§ PROBLEM REQUIREMENTS: Among the entries below, find how many lines carry the word "import" and state only that figure.

§ TASK INPUTS:

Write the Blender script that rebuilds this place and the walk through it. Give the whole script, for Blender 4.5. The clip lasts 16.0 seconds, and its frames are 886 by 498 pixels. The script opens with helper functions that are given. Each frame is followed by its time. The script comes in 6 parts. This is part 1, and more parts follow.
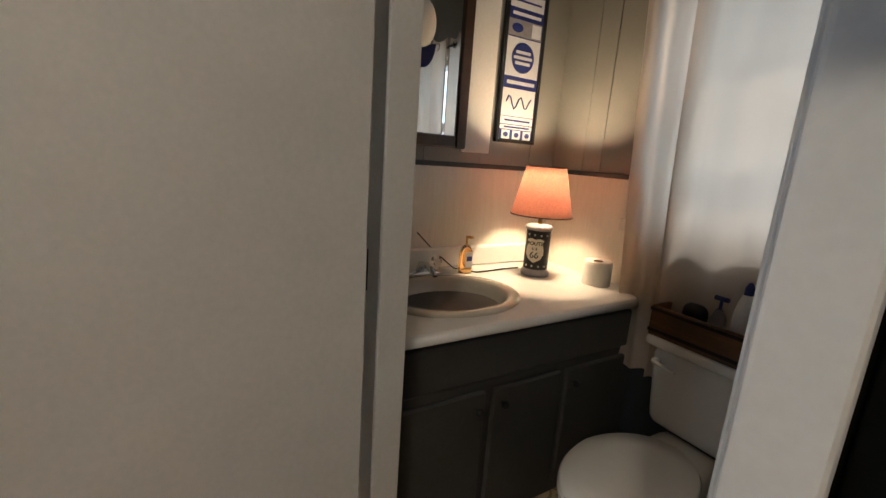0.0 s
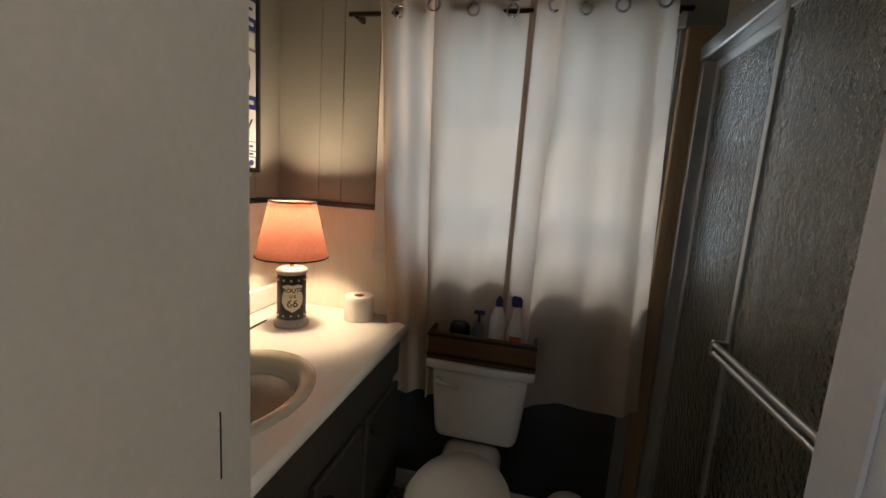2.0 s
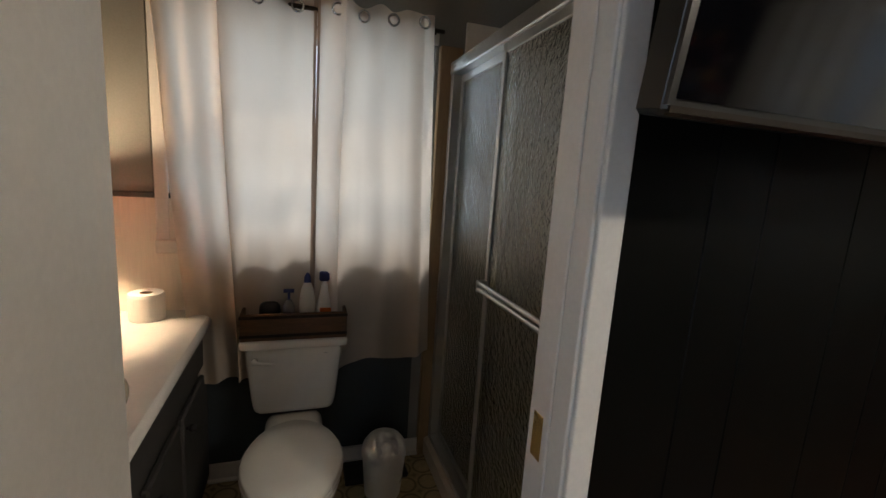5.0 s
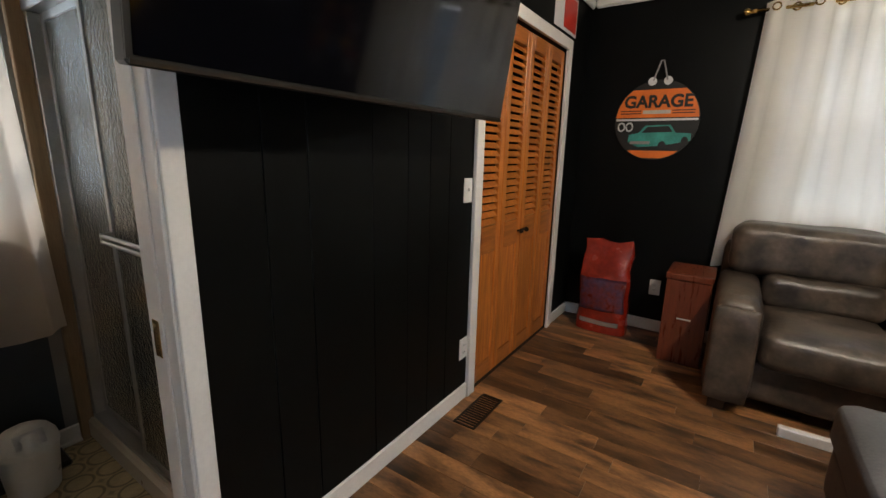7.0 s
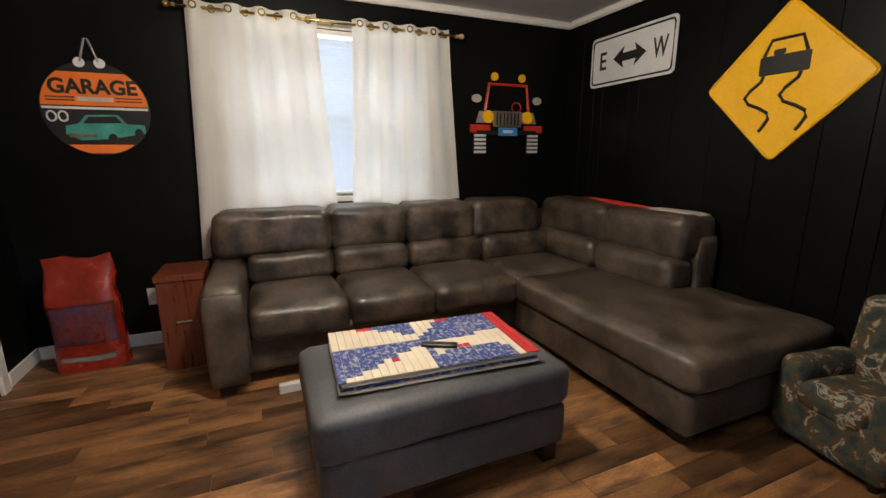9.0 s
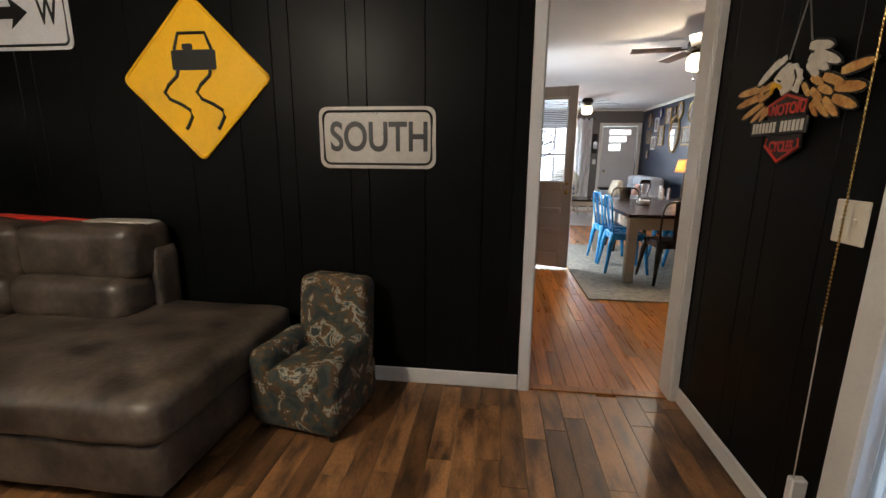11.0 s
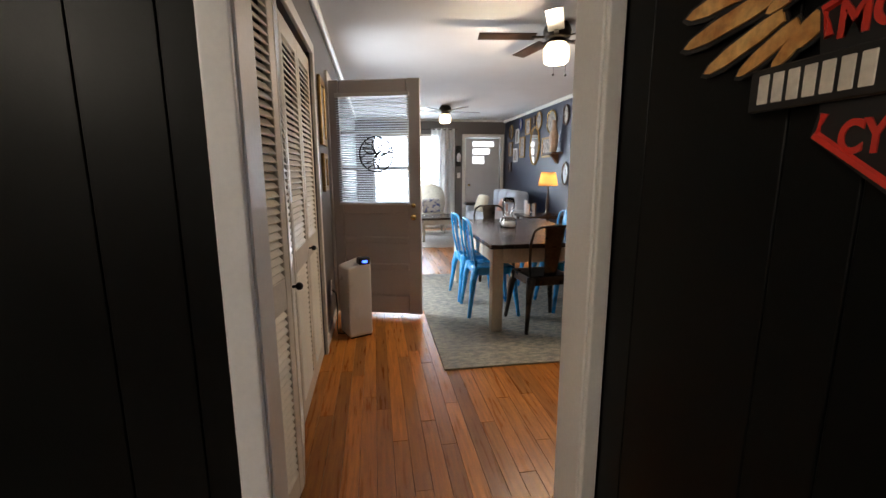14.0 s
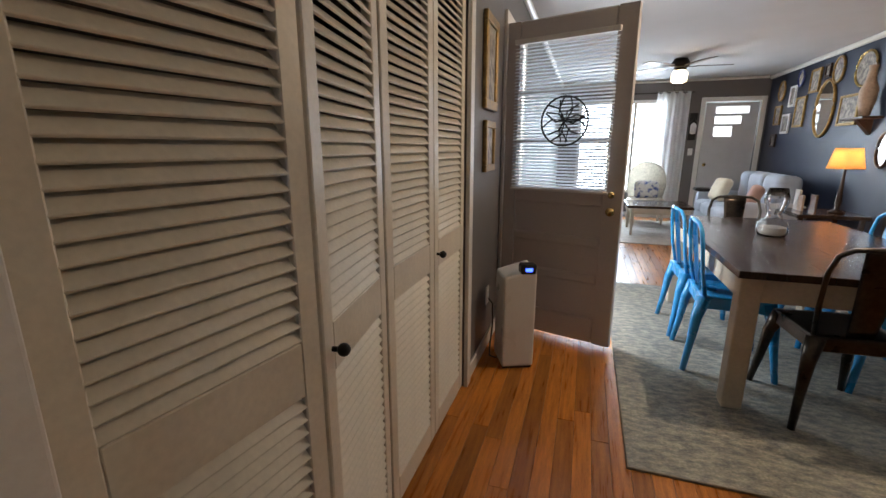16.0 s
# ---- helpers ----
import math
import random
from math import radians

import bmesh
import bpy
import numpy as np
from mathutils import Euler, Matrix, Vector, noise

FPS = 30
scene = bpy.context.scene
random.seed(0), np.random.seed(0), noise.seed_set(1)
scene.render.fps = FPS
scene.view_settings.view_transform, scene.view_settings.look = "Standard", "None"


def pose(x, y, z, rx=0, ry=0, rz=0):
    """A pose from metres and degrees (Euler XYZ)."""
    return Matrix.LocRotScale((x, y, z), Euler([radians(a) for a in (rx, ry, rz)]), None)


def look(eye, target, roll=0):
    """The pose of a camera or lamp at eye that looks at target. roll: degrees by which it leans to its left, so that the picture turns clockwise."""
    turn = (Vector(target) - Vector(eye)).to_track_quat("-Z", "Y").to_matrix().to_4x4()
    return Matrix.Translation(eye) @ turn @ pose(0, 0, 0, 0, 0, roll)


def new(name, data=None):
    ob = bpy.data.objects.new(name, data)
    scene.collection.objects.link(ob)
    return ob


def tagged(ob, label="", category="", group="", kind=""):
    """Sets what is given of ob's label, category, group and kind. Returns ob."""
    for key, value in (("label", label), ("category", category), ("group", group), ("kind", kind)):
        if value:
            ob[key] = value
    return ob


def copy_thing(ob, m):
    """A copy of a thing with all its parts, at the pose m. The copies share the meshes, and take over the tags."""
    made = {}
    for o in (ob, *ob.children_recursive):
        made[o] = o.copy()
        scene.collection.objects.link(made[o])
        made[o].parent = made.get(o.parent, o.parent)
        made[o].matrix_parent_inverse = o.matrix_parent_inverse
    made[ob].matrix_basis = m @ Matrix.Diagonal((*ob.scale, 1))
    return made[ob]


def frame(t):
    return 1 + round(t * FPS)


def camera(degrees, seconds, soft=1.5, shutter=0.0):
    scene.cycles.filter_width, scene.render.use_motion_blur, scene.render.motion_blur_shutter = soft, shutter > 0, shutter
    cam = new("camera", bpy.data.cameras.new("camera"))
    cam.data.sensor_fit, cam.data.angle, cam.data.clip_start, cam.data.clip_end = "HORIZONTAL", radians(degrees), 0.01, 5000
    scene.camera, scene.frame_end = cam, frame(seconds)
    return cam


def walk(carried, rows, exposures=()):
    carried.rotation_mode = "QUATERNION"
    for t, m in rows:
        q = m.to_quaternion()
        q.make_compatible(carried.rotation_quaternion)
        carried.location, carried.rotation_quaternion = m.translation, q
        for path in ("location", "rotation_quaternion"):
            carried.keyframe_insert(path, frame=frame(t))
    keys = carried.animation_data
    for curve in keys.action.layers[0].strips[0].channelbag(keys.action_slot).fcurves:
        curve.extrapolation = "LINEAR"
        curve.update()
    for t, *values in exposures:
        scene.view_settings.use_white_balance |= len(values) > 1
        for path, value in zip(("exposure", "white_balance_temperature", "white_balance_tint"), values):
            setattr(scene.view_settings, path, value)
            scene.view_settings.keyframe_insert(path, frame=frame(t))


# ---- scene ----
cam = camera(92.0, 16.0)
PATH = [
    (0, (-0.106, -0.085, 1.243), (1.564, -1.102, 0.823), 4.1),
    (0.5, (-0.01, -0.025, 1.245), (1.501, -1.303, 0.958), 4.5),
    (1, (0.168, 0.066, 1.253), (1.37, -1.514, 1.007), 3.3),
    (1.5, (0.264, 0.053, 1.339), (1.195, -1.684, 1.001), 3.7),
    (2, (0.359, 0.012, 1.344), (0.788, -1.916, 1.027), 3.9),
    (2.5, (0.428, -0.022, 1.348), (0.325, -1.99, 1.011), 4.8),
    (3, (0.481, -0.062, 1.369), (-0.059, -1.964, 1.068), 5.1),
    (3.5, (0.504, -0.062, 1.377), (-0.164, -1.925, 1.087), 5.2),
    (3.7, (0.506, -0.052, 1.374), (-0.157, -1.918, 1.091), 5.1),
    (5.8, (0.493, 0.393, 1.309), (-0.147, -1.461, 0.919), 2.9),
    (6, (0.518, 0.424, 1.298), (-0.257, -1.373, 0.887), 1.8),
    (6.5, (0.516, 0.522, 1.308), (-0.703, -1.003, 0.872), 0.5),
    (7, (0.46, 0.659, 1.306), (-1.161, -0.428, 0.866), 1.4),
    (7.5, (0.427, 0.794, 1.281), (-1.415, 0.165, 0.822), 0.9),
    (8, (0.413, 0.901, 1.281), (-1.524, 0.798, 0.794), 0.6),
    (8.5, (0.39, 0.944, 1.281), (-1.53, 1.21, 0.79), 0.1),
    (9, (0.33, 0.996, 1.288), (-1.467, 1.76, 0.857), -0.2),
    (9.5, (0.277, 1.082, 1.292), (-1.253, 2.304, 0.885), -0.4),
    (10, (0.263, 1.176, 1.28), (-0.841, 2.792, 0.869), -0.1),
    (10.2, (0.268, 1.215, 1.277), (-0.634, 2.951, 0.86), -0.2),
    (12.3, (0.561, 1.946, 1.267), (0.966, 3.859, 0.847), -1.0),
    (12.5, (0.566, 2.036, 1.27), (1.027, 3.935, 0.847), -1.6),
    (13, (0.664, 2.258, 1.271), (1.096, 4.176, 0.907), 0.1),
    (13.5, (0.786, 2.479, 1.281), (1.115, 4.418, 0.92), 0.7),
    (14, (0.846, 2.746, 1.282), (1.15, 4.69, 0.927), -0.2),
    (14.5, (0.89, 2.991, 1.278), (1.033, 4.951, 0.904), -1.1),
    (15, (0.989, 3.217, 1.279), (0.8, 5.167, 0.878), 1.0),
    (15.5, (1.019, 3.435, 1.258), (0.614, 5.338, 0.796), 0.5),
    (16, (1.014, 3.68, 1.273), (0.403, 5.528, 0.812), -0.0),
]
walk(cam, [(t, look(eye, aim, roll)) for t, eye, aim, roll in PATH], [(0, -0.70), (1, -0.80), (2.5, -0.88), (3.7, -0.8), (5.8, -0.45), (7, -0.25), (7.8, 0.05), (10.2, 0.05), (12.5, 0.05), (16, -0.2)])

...

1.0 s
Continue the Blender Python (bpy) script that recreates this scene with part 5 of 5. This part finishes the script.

§ RESPONSE TO THIS TASK: 7